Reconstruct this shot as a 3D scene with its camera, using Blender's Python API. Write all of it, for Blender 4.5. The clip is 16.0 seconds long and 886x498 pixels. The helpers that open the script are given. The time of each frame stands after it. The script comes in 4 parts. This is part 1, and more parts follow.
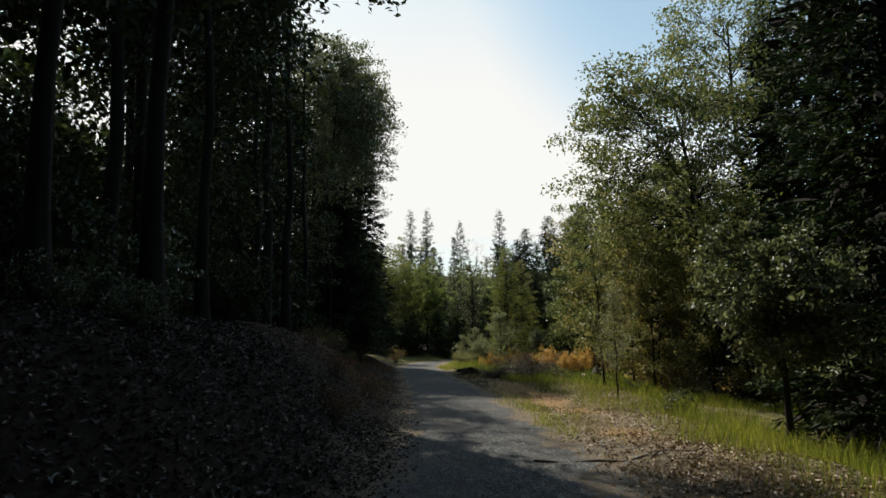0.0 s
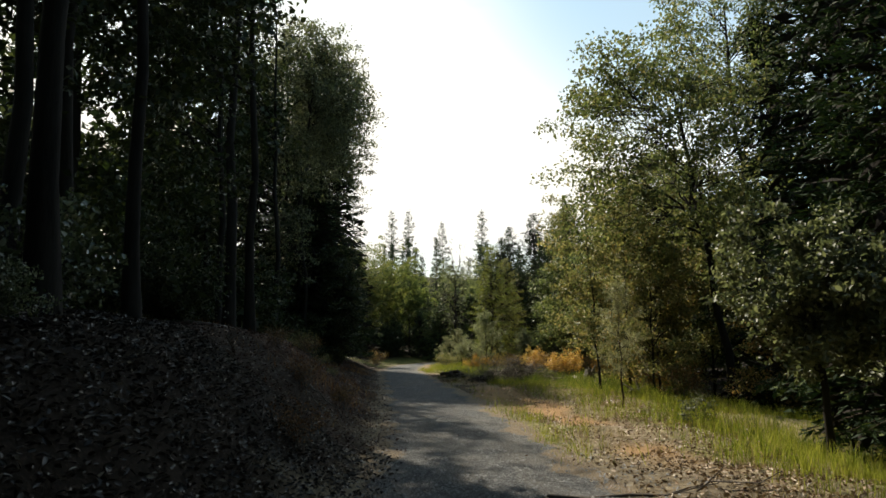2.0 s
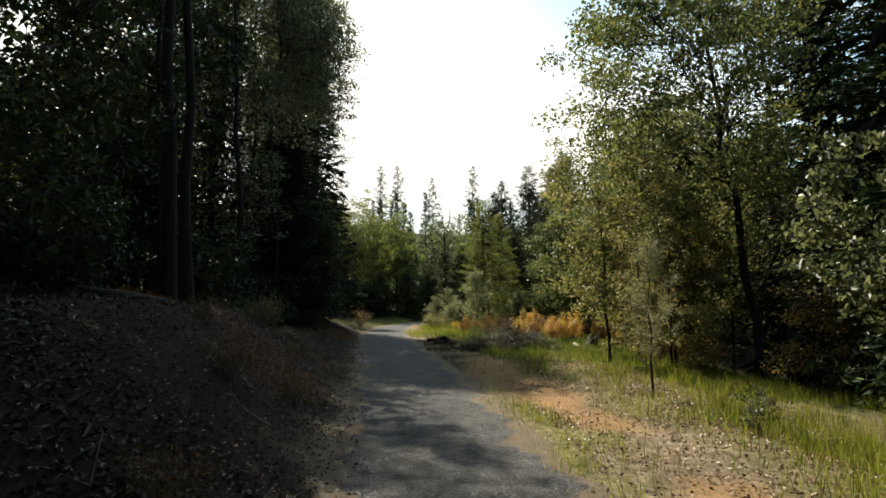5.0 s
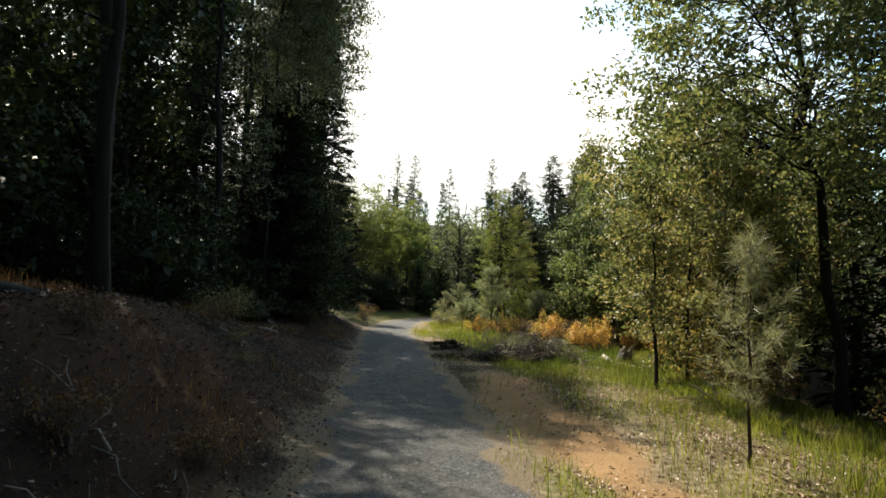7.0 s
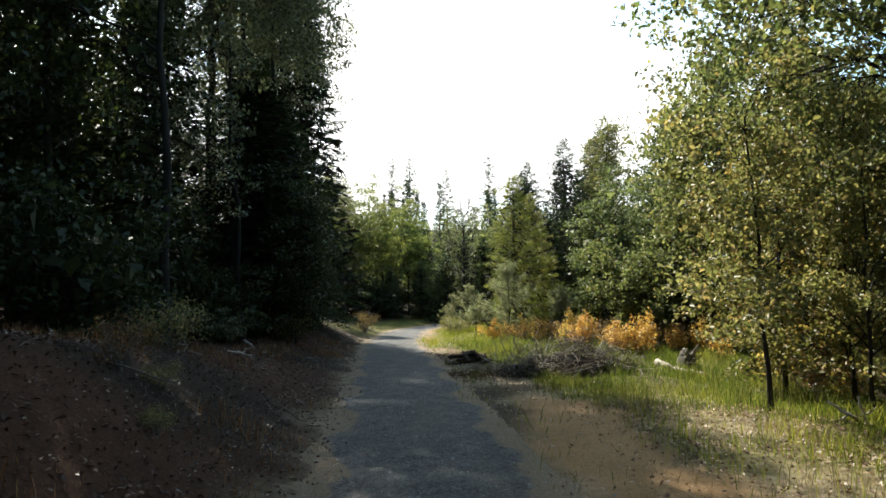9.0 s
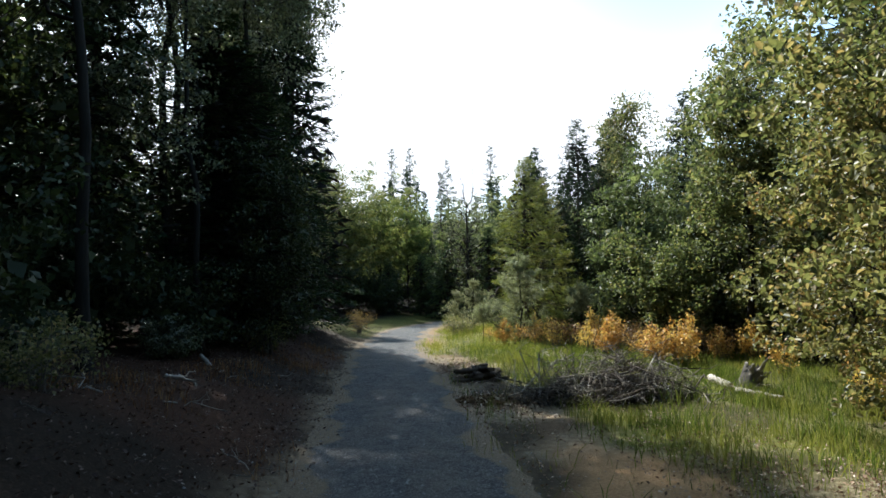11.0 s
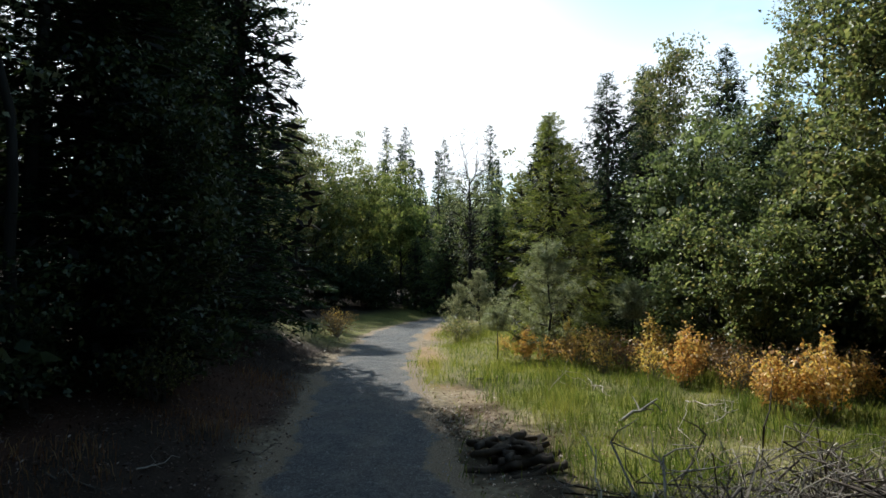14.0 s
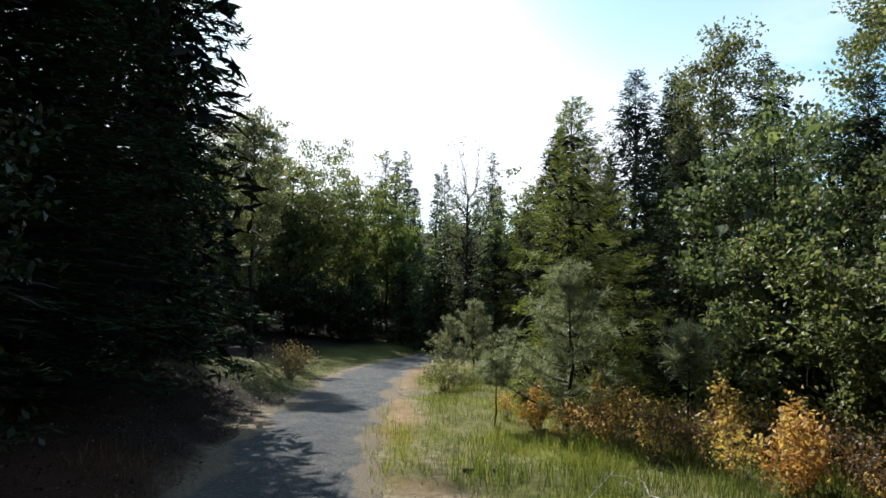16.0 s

▶ GIVEN PROBLEM: Transcribe all the lines above exactly, apart from the pictures.

▶ IN RESPONSE:
Reconstruct this shot as a 3D scene with its camera, using Blender's Python API. Write all of it, for Blender 4.5. The clip is 16.0 seconds long and 886x498 pixels. The helpers that open the script are given. The time of each frame stands after it. The script comes in 4 parts. This is part 1, and more parts follow.
0.0 s
2.0 s
5.0 s
7.0 s
9.0 s
11.0 s
14.0 s
16.0 s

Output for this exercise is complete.